> Problem
Would you repeat the listing exactly but omit every picture?

> Source excerpt
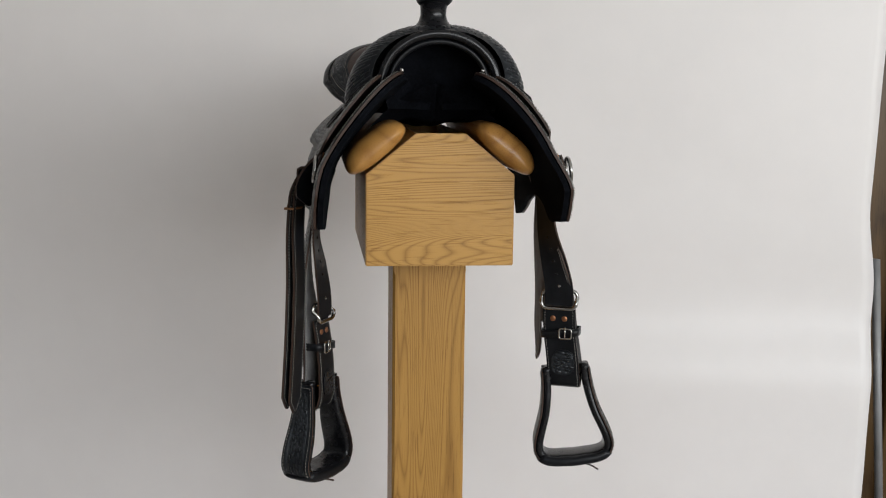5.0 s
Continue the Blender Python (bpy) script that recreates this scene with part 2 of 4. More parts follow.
    part("stop", box_bm(1.30, 1.05, 0.0, 1.42, 1.16, 2.4, 0.006), BROWN_WOOD, post)
    tube = loft([[Vector((1.182 + 0.011 * math.cos(a) + 0.075 * (0.8 - z), 0.88 + 0.011 * math.sin(a), z)) for a in np.linspace(0, 2 * math.pi, 12, endpoint=False)] for z in (0.0, 0.80)])
    tagged(part("backdrop_pole", tube, POLE_GREY, None), "grey metal backdrop stand pole leaning beside the paper", "pole")


build_room()

# ---- the stand ----
STAND = thing("saddle_stand", "clear-finished ash wood saddle stand, square post under a gabled box beam", "saddle stand")


def build_stand():
    zb, zs, zt, hx, hy, ty = 0.95, 1.102, 1.170, 0.2395, 0.1235, 0.041
    t = 0.016
    # post with stopped chamfers
    a = 0.0665

    def ring(z, c):
        pts = []
        for sx, sy in ((1, 1), (-1, 1), (-1, -1), (1, -1)):
            p, q = (sx * a, sy * (a - c)), (sx * (a - c), sy * a)
            pts += [p, q] if sx * sy > 0 else [q, p]
        return [Vector((x, y, z)) for x, y in pts]
    bm = loft([ring(0.02, 0.005), ring(zb - 0.045, 0.005), ring(zb - 0.035, 0.0012), ring(zb - 0.001, 0.0012)])
    post = part("post", bm, ASH_Z, STAND, smooth=False)
    # one face shows broad, wavy figure
    post.data.materials.append(FIGURED)
    for f in post.data.polygons:
        if f.normal.y > 0.95:
            f.material_index = 1
    part("base_plate", box_bm(-0.25, -0.25, 0.0, 0.25, 0.25, 0.02, 0.004), ASH_X, STAND, smooth=False)
    # beam: end boards between long boards
    prof = [(-hy, zb), (hy, zb), (hy, zs), (ty, zt), (-ty, zt), (-hy, zs)]
    for sx in (1, -1):
        bm = extrude_profile(prof, sx * (hx - t), sx * hx)
        bmesh.ops.bevel(bm, geom=bm.edges[:], offset=0.0015, segments=2, affect="EDGES")
        part("end_board", bm, ASH_Y if sx > 0 else ASH_PALE, STAND, smooth=False)
    for sy in (1, -1):
        part("side_board", box_bm(-hx + t, min(sy * (hy - t), sy * hy), zb, hx - t, max(sy * (hy - t), sy * hy), zs - 0.001, 0.0012), ASH_X, STAND, smooth=False)
        pr = [(sy * hy, zs), (sy * ty, zt), (sy * ty, zt - t), (sy * hy, zs - t)]
        part("sloped_board", extrude_profile(pr, -hx + t, hx - t), ASH_X, STAND, smooth=False)
        # rounded rails along the slopes
        rings = []
        d = Vector((0, sy * (hy - ty), zs - zt)).normalized()
        nrm = Vector((0, sy * abs(d.z), abs(d.y)))
        mid = Vector((0, sy * 0.094, 1.127 + 0.001))
        n = 36
        for q in np.linspace(-1, 1, 49):
            x = 0.264 * math.copysign(1 - (1 - abs(q)) ** 1.8, q)
            e = abs(x) / 0.264
            s = math.sqrt(max(0.002, 1 - (max(0, e - 0.86) / 0.1405) ** 2.4))
            r = []
            for k in range(n):
                an = 2 * math.pi * k / n
                c, q = math.cos(an), math.sin(an)
                u = 0.060 * math.copysign(abs(c) ** 0.82, c)
                v = 0.0185 + 0.0185 * math.copysign(abs(q) ** 0.8, q) * s + (0.010 * s if q > 0 else 0.0) * (1 - abs(c) ** 3) + 0.002
                r.append(mid + Vector((x, 0, 0)) + d * u * (0.55 + 0.45 * s) + nrm * v)
            rings.append(r)
        part("rail", loft(rings), RAIL_WOOD, STAND, "rounded varnished wooden rail")
    part("bottom_board", box_bm(-hx + t, -hy + t, zb + 0.001, hx - t, hy - t, zb + t, 0), ASH_X, STAND, smooth=False)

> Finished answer
5.0 s
Continue the Blender Python (bpy) script that recreates this scene with part 2 of 4. More parts follow.
    part("stop", box_bm(1.30, 1.05, 0.0, 1.42, 1.16, 2.4, 0.006), BROWN_WOOD, post)
    tube = loft([[Vector((1.182 + 0.011 * math.cos(a) + 0.075 * (0.8 - z), 0.88 + 0.011 * math.sin(a), z)) for a in np.linspace(0, 2 * math.pi, 12, endpoint=False)] for z in (0.0, 0.80)])
    tagged(part("backdrop_pole", tube, POLE_GREY, None), "grey metal backdrop stand pole leaning beside the paper", "pole")


build_room()

# ---- the stand ----
STAND = thing("saddle_stand", "clear-finished ash wood saddle stand, square post under a gabled box beam", "saddle stand")


def build_stand():
    zb, zs, zt, hx, hy, ty = 0.95, 1.102, 1.170, 0.2395, 0.1235, 0.041
    t = 0.016
    # post with stopped chamfers
    a = 0.0665

    def ring(z, c):
        pts = []
        for sx, sy in ((1, 1), (-1, 1), (-1, -1), (1, -1)):
            p, q = (sx * a, sy * (a - c)), (sx * (a - c), sy * a)
            pts += [p, q] if sx * sy > 0 else [q, p]
        return [Vector((x, y, z)) for x, y in pts]
    bm = loft([ring(0.02, 0.005), ring(zb - 0.045, 0.005), ring(zb - 0.035, 0.0012), ring(zb - 0.001, 0.0012)])
    post = part("post", bm, ASH_Z, STAND, smooth=False)
    # one face shows broad, wavy figure
    post.data.materials.append(FIGURED)
    for f in post.data.polygons:
        if f.normal.y > 0.95:
            f.material_index = 1
    part("base_plate", box_bm(-0.25, -0.25, 0.0, 0.25, 0.25, 0.02, 0.004), ASH_X, STAND, smooth=False)
    # beam: end boards between long boards
    prof = [(-hy, zb), (hy, zb), (hy, zs), (ty, zt), (-ty, zt), (-hy, zs)]
    for sx in (1, -1):
        bm = extrude_profile(prof, sx * (hx - t), sx * hx)
        bmesh.ops.bevel(bm, geom=bm.edges[:], offset=0.0015, segments=2, affect="EDGES")
        part("end_board", bm, ASH_Y if sx > 0 else ASH_PALE, STAND, smooth=False)
    for sy in (1, -1):
        part("side_board", box_bm(-hx + t, min(sy * (hy - t), sy * hy), zb, hx - t, max(sy * (hy - t), sy * hy), zs - 0.001, 0.0012), ASH_X, STAND, smooth=False)
        pr = [(sy * hy, zs), (sy * ty, zt), (sy * ty, zt - t), (sy * hy, zs - t)]
        part("sloped_board", extrude_profile(pr, -hx + t, hx - t), ASH_X, STAND, smooth=False)
        # rounded rails along the slopes
        rings = []
        d = Vector((0, sy * (hy - ty), zs - zt)).normalized()
        nrm = Vector((0, sy * abs(d.z), abs(d.y)))
        mid = Vector((0, sy * 0.094, 1.127 + 0.001))
        n = 36
        for q in np.linspace(-1, 1, 49):
            x = 0.264 * math.copysign(1 - (1 - abs(q)) ** 1.8, q)
            e = abs(x) / 0.264
            s = math.sqrt(max(0.002, 1 - (max(0, e - 0.86) / 0.1405) ** 2.4))
            r = []
            for k in range(n):
                an = 2 * math.pi * k / n
                c, q = math.cos(an), math.sin(an)
                u = 0.060 * math.copysign(abs(c) ** 0.82, c)
                v = 0.0185 + 0.0185 * math.copysign(abs(q) ** 0.8, q) * s + (0.010 * s if q > 0 else 0.0) * (1 - abs(c) ** 3) + 0.002
                r.append(mid + Vector((x, 0, 0)) + d * u * (0.55 + 0.45 * s) + nrm * v)
            rings.append(r)
        part("rail", loft(rings), RAIL_WOOD, STAND, "rounded varnished wooden rail")
    part("bottom_board", box_bm(-hx + t, -hy + t, zb + 0.001, hx - t, hy - t, zb + t, 0), ASH_X, STAND, smooth=False)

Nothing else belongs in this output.